### [EXERCISE REQUIREMENTS]
Copy each line with the word "This" in it.

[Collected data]
-*-*-
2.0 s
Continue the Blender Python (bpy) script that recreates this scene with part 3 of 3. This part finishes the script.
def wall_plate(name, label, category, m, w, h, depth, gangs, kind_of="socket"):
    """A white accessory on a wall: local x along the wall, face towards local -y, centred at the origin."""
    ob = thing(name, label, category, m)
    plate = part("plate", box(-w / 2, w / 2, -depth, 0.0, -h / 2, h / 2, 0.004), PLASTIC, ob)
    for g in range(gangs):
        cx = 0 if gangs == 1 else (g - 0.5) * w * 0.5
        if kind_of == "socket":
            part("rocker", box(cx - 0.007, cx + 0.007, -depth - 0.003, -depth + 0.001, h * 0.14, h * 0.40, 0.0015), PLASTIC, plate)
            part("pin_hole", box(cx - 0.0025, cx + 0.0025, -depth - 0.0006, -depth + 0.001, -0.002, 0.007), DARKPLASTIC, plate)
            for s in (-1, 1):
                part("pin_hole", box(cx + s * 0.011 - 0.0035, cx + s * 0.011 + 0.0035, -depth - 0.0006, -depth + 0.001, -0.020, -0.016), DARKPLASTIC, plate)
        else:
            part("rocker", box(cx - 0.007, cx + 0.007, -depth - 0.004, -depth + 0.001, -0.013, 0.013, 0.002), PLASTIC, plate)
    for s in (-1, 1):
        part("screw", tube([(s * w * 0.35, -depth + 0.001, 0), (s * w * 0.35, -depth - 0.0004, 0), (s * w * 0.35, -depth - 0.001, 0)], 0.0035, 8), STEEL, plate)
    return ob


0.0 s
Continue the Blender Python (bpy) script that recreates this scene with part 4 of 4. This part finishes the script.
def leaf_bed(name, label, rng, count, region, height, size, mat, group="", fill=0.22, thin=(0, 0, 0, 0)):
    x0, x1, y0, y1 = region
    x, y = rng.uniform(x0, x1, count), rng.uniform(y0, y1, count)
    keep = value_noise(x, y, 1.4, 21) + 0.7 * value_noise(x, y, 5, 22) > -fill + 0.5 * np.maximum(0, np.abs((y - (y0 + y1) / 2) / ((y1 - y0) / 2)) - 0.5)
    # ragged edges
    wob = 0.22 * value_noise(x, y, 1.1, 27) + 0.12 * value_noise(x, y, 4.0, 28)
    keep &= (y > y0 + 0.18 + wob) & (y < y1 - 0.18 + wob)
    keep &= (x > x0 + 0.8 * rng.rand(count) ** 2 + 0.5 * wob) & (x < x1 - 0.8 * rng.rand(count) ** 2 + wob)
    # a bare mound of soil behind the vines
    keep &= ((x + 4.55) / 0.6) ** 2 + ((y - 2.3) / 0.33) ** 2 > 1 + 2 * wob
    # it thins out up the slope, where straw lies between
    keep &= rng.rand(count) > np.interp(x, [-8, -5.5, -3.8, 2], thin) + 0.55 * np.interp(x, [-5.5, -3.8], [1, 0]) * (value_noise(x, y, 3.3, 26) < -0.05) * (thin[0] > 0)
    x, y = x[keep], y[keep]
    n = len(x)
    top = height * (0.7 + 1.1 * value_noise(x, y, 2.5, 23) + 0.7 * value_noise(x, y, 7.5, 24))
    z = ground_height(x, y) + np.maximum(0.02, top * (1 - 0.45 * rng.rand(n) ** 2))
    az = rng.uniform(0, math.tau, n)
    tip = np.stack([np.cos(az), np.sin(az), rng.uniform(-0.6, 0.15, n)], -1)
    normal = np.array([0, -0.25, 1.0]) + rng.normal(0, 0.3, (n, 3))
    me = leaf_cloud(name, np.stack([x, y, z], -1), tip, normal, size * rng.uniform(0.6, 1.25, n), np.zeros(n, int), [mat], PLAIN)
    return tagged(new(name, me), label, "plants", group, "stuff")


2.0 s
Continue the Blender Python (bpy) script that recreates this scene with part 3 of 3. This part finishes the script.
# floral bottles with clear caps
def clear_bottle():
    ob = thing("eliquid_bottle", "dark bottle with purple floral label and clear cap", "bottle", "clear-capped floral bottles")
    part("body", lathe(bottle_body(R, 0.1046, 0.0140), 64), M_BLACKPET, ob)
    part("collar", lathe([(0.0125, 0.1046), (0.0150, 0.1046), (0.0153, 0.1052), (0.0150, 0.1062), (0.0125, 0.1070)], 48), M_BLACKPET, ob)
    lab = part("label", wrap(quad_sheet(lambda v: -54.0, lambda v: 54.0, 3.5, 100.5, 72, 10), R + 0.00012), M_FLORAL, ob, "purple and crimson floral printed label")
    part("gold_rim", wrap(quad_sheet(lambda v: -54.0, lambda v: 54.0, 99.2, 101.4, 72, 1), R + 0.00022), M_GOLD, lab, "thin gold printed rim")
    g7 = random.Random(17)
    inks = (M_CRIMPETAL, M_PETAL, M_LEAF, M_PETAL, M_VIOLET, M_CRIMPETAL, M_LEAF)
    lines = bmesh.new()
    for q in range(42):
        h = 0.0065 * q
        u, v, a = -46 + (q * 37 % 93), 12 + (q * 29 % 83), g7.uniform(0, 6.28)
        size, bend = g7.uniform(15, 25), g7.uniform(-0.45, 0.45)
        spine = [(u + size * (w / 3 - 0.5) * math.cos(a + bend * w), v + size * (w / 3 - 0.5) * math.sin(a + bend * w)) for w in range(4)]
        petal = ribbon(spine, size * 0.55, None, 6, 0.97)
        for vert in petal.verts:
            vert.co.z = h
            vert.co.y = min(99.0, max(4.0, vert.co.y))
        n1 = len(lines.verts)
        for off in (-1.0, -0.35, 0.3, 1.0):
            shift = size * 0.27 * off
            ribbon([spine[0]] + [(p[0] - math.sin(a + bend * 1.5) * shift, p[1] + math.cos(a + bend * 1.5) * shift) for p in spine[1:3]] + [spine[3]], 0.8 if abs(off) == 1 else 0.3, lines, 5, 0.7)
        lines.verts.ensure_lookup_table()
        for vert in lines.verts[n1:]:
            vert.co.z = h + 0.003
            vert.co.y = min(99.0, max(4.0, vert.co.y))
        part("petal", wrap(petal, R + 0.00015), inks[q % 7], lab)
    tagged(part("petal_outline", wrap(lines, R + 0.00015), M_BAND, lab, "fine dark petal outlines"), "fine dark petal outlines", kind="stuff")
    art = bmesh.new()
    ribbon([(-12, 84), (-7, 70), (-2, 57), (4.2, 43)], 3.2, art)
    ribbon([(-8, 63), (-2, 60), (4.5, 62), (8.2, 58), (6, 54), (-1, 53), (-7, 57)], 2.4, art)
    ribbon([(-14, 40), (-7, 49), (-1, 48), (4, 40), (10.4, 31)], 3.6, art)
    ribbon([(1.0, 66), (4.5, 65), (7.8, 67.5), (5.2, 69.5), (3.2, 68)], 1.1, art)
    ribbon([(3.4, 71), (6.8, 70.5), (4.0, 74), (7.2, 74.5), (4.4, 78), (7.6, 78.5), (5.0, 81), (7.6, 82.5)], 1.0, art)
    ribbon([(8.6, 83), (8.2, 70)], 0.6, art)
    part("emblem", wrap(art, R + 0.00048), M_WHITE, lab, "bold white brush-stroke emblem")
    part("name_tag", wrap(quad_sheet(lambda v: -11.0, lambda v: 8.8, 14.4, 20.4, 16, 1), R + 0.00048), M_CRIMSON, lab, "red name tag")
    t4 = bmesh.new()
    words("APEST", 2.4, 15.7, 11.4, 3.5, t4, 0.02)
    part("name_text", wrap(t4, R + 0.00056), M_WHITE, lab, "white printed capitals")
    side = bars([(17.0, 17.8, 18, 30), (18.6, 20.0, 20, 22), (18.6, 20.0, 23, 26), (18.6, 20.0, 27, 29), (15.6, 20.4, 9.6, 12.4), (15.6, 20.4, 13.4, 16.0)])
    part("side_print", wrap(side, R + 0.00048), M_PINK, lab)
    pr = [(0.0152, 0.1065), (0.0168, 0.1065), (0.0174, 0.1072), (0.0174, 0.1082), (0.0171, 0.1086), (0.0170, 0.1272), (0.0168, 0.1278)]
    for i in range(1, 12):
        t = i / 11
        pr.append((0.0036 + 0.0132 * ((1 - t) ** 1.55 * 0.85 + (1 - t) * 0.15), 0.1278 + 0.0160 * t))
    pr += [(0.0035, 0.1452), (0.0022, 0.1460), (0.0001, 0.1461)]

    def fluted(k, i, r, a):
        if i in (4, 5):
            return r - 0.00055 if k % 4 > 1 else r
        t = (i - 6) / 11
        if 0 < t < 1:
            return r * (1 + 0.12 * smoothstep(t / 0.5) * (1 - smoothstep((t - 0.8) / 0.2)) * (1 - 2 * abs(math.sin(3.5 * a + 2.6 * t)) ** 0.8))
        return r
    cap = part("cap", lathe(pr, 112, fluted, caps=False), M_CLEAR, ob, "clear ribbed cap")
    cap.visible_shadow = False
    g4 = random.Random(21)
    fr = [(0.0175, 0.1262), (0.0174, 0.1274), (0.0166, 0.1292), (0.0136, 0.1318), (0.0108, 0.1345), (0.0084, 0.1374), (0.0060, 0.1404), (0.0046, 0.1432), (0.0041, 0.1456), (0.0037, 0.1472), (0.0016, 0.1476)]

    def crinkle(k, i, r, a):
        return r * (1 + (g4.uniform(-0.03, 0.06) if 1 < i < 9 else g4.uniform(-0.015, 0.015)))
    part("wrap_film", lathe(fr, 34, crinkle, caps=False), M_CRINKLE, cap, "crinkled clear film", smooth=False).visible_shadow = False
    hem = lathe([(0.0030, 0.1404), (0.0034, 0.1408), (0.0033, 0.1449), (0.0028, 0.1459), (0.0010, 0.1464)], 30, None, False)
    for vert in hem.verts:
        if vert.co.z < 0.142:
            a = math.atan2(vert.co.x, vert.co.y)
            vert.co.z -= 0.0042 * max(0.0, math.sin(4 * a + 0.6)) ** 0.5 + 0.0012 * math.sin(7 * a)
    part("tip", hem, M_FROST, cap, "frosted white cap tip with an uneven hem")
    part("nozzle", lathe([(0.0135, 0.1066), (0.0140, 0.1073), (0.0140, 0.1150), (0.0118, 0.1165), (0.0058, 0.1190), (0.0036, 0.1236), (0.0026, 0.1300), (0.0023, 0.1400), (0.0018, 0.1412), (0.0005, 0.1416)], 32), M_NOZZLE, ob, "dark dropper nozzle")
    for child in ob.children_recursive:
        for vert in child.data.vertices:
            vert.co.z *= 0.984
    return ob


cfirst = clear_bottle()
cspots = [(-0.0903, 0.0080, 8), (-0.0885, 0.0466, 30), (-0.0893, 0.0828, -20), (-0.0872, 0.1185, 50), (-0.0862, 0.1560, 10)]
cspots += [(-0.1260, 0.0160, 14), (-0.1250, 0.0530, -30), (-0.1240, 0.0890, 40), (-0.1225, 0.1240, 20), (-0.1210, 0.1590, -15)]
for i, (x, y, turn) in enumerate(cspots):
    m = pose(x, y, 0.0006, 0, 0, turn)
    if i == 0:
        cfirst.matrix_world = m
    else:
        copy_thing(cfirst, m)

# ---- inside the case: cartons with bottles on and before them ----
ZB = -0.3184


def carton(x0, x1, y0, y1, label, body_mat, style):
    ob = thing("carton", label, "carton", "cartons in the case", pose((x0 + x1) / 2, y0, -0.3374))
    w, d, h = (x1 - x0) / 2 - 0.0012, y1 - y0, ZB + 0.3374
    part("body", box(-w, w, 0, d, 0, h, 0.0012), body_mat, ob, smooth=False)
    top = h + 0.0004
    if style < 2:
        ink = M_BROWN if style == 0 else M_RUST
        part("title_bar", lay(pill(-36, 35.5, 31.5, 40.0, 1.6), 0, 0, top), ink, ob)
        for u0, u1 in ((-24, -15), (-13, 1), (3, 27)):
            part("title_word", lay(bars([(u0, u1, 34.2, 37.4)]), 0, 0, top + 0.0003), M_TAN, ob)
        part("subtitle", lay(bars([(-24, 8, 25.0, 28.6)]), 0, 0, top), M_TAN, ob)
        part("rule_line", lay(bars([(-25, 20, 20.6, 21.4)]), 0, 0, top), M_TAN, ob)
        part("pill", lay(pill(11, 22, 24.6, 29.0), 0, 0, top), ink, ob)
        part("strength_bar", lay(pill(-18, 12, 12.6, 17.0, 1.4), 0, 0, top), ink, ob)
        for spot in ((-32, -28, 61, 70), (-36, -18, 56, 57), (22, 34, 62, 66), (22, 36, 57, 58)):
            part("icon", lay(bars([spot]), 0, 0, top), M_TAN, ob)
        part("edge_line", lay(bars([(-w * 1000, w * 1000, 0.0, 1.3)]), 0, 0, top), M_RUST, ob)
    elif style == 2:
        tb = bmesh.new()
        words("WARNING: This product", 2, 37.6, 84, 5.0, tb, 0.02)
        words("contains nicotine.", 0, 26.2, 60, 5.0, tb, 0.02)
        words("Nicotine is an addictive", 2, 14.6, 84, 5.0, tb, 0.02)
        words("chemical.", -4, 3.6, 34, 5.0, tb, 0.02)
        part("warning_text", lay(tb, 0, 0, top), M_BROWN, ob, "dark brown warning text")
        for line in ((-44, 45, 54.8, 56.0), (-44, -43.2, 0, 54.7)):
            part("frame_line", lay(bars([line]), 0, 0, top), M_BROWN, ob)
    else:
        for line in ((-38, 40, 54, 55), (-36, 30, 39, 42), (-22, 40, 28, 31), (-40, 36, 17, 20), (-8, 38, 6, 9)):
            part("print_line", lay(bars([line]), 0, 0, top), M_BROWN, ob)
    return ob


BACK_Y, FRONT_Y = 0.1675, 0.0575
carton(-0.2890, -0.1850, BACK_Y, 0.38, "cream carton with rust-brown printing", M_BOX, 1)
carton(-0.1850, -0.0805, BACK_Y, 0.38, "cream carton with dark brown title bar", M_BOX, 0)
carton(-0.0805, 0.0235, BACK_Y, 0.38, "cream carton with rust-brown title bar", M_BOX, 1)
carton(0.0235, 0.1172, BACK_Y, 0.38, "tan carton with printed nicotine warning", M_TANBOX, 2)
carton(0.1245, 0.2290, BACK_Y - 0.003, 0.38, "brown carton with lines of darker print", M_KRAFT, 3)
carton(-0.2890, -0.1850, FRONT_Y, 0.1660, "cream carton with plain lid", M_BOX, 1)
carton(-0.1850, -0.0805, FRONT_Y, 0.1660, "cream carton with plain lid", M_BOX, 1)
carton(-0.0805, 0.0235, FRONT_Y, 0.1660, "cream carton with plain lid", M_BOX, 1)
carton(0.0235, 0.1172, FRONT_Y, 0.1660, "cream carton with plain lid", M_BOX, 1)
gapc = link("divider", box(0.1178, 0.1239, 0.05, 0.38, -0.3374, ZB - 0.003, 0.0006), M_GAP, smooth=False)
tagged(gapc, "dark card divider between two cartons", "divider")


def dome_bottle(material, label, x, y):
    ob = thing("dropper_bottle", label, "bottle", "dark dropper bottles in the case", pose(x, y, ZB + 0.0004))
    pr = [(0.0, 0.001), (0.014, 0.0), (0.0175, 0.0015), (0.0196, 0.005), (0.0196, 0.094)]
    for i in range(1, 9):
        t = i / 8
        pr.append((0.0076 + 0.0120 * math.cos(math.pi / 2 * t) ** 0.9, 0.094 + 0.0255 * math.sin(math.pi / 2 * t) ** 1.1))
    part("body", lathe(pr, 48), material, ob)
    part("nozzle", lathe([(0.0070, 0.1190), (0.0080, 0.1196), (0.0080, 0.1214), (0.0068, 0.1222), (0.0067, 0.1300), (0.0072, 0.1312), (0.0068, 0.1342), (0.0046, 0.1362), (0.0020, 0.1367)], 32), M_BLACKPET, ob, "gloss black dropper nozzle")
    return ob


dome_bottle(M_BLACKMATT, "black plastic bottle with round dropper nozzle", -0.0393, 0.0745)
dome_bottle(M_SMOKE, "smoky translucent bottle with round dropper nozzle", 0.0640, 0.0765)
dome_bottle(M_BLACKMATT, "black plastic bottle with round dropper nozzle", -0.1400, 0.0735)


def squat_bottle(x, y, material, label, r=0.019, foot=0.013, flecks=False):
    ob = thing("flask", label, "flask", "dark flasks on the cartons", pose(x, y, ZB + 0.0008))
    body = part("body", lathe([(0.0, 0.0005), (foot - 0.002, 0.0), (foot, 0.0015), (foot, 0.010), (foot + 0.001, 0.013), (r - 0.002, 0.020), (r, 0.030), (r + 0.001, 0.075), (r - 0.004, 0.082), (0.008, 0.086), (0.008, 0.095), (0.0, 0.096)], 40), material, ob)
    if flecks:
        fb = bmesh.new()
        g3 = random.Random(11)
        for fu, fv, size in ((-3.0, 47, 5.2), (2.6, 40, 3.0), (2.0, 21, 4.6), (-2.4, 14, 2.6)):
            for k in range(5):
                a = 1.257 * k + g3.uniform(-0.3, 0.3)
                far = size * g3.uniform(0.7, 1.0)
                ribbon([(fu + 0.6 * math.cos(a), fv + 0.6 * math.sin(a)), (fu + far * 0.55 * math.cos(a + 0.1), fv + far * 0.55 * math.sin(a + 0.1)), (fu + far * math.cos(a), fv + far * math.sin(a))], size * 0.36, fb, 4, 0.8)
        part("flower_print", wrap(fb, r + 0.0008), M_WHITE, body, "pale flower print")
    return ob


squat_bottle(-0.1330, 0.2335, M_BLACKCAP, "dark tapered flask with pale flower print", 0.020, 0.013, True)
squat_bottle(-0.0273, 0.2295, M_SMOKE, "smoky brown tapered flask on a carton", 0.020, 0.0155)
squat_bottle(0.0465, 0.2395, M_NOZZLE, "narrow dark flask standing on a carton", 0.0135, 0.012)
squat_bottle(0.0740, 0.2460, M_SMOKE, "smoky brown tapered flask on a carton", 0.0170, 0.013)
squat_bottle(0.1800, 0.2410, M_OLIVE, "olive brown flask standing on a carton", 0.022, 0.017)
-*-*-
### [ANSWER TO THE TASK]
Continue the Blender Python (bpy) script that recreates this scene with part 3 of 3. This part finishes the script.
Continue the Blender Python (bpy) script that recreates this scene with part 4 of 4. This part finishes the script.
Continue the Blender Python (bpy) script that recreates this scene with part 3 of 3. This part finishes the script.
        words("WARNING: This product", 2, 37.6, 84, 5.0, tb, 0.02)